Qui vous a été votre interlocuteur à la présidence de la République ?
En arrivant à la présidence de la République où j'ai repris ma montre, j'ai constaté qu'il était 4 heures. Nous avons été reçus vers 9 heures par le directeur de ce service. Ce qui veut donc dire
que la scène que je vous ai racontée tout à l’heure s’est déroulée sur au moins 30 minutes avant. Je peux vous dire que je suis sorti de là autour de 3 heures. Les agents qui nous ont interpellés avaient pour mot de passe « Cuisinier ». Il fallait aussi retrouver la voiture au volant duquel j’étais (avant l’enlèvement, ndlr). Nous ignorions où elle était garée, mais ils nous l’ont ramenée.
Vous avez tout de même soupçonné pourquoi vous étiez arrêtés ?
L’objectif était, sans doute, de m’empêcher de participer à l’assemblée générale de la Conasysed (de samedi matin, Ndr). Mais aujourd’hui, les agents de la présidence de la République ont gardé ces ravisseurs.

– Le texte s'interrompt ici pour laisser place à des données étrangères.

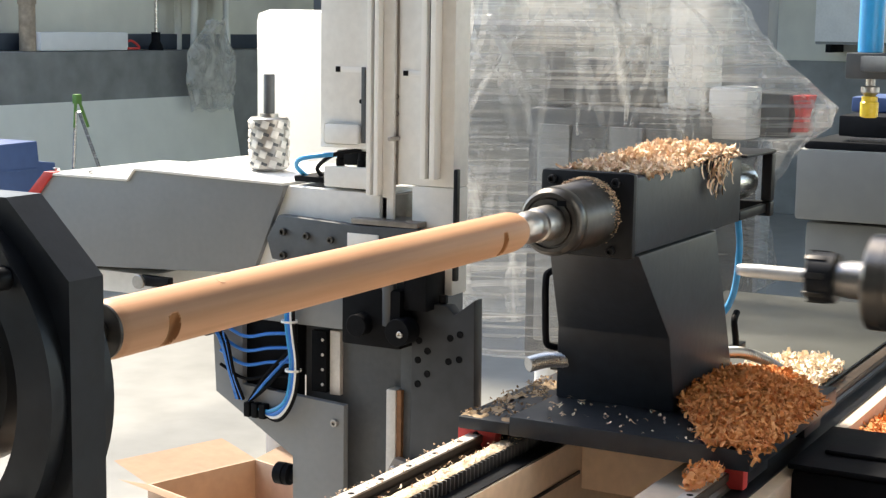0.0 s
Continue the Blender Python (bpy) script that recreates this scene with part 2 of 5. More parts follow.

Quelle suite donnez-vous à ce rapt ?
La suite, c'est que le procureur doit se saisir du dossier. Si, d'ici une semaine il n'y a pas de retour, nous penserons à un montage. Si rien n’est fait, nous allons prendre nos responsabilités. Ce genre d’actes doit cesser. Il faudrait effectivement que nous puissions porter plainte pour que ces personnes ne recommencent plus ce qu’ils ont fait.
Votre mot de fin ?
Il faut que nous ayons cette culture de lutte contre l’impunité. C’est-à-dire éviter que celui qui fait du mal prospère. Nous, au niveau de Dynamique unitaire, nous allons œuvrer à aider le Comité pour la transition et la restauration des institutions (CTRI) sur ce chapitre. Si le procureur ne se saisit pas de ce dossier, nous prendrons nos responsabilités et nous allons porter plainte.